As an alternate to the grinding of the reflective end 26, focusing can be conveniently accomplished with thin films as illustrated in FIG. 5. The films are vacuum deposited by techniques well known to those skilled in the art. A zoned reflector 36 is built up of a plurality of thin films each in the order of 0.1 λ where λ is the acoustic wavelength of the energy propagating through the delay medium. The thicknesses are exaggerated for purposes of illustration. The zoned reflector 36 may be many wavelengths thick and is fashioned, for example, as an acoustical arrangement of the dielectric lenses illustrated, for example, by Samuel Silver, page 397, of "Microwave Antenna Theory and Design", Boston Technical Publishers, Inc., 1964 .

FIG. 6 illustrates an alternate zoned reflector 46 for narrow bands wherein wavelengths are skipped, accomplishing fine phase control with but a few depositions.

Regardless of which embodiment of the zoned reflector is used, the surface must be contoured to within a small fraction of a wavelength, but the area over which this is required is relatively small. For example, the total deviation from flatness required for a 1 millimeter surface on a 1 inch radius sphere is only 5 microns.

An alternative illustrative embodiment is as shown in FIG. 7 wherein a transducer 78 is mounted on one end of the rod 74 with that end being ground flat and reflective. The opposite end of the rod 74 is ground parabolic. Hence, the acoustical energy propagates through the rod 74 4 times, following the path illustrated by the arrows. The acoustic energy is reflected by the parabolic surface 76 to the flat reflective surface 77 from where it is returned to the parabolic surface 76 for redirection to the transducer 78. Thus, the delay is increased while using the same length delay medium.

The previous illustrative embodiments utilize pulsed microwave energy wherein the transducer translates microwave energy to acoustic energy which in turn is propagated through the delay medium and received once more by the same transducer for retransmittal to the microwave transmission line. An alternate embodiment is illustrated in FIG. 8 wherein separate transducers 81 and 82 are disposed at one end of a delay medium 83 with the first transducer 81 acting as the transmitter and the second transducer 82 performing the receive function.
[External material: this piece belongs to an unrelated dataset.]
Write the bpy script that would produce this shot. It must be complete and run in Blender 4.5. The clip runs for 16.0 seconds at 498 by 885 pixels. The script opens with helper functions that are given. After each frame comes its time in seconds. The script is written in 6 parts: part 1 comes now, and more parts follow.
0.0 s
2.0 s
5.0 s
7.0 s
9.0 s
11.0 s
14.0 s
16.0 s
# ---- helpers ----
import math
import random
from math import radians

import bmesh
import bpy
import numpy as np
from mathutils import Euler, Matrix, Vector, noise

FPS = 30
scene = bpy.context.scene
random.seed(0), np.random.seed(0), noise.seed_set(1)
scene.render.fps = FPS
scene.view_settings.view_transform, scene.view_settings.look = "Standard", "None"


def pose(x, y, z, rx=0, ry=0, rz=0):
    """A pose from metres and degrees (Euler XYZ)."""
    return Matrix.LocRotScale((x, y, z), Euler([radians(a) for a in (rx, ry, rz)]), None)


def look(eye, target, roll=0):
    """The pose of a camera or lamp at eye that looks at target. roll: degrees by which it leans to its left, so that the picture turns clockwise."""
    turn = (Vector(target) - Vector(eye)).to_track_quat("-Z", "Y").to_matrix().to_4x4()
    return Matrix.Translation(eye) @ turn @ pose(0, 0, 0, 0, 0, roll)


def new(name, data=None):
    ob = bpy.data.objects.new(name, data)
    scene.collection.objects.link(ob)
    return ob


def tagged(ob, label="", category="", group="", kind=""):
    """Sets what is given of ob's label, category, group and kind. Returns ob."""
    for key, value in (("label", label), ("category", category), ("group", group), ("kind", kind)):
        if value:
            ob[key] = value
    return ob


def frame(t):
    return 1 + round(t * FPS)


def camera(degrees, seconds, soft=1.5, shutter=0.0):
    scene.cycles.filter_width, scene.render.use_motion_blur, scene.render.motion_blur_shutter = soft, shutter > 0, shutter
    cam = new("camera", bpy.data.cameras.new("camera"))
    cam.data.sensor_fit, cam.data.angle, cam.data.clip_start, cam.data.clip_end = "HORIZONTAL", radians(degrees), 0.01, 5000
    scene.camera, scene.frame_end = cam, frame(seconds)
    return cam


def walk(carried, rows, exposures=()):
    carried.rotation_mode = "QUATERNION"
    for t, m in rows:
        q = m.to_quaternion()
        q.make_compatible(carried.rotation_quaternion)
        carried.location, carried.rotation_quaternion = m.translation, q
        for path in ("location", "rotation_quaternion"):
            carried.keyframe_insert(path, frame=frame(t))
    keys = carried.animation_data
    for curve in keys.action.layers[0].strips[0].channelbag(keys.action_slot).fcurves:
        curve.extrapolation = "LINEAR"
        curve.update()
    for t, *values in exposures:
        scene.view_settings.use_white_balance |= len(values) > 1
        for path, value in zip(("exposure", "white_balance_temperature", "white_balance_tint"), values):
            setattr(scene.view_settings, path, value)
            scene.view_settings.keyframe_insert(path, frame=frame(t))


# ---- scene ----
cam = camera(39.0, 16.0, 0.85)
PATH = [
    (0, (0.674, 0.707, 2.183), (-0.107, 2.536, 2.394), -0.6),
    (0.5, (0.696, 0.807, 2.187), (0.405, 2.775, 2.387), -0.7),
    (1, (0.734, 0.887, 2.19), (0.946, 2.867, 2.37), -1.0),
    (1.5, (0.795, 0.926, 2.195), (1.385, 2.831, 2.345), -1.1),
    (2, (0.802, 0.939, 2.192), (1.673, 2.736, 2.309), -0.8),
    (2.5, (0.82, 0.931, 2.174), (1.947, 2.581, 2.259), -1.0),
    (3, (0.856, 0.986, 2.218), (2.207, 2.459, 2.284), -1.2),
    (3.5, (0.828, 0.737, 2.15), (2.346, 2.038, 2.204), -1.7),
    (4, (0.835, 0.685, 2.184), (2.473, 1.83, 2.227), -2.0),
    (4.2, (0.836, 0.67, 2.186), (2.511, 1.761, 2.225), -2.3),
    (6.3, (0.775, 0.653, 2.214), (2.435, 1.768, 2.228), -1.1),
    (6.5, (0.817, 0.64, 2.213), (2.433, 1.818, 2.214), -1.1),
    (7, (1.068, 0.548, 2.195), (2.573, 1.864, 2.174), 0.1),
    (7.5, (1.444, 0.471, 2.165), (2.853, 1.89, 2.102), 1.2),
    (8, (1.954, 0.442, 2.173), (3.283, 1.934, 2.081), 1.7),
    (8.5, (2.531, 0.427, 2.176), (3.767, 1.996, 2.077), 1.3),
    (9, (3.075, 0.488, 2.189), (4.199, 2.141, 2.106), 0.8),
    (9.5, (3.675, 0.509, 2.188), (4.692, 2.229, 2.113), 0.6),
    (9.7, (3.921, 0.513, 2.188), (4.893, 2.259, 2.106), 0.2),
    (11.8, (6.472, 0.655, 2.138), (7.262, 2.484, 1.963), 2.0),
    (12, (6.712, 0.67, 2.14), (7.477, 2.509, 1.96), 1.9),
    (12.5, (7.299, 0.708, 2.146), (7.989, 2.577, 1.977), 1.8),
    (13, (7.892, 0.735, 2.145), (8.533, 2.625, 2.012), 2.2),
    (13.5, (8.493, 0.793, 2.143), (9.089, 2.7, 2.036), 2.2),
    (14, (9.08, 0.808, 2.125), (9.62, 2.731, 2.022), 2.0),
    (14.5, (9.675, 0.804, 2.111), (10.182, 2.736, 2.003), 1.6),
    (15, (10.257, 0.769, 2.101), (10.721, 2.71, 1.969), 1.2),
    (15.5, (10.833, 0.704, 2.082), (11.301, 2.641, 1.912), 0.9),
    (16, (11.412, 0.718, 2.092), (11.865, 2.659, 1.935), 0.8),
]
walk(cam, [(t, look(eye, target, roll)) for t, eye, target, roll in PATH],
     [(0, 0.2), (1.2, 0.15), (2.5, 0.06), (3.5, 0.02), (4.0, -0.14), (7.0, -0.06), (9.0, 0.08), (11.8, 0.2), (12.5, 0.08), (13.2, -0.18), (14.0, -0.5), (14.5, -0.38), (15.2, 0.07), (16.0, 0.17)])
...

Since the transducers are selected to have an effective area substantially less than the cross-sectional area of the delay medium 83, two such transducers can readily be formed across the end of the delay medium.

While the present invention has been described with a degree of particularity, for the purposes of illustration, it is to be understood that all modifications, substitutions and alterations within the spirit and scope of the present invention are herein meant to be included.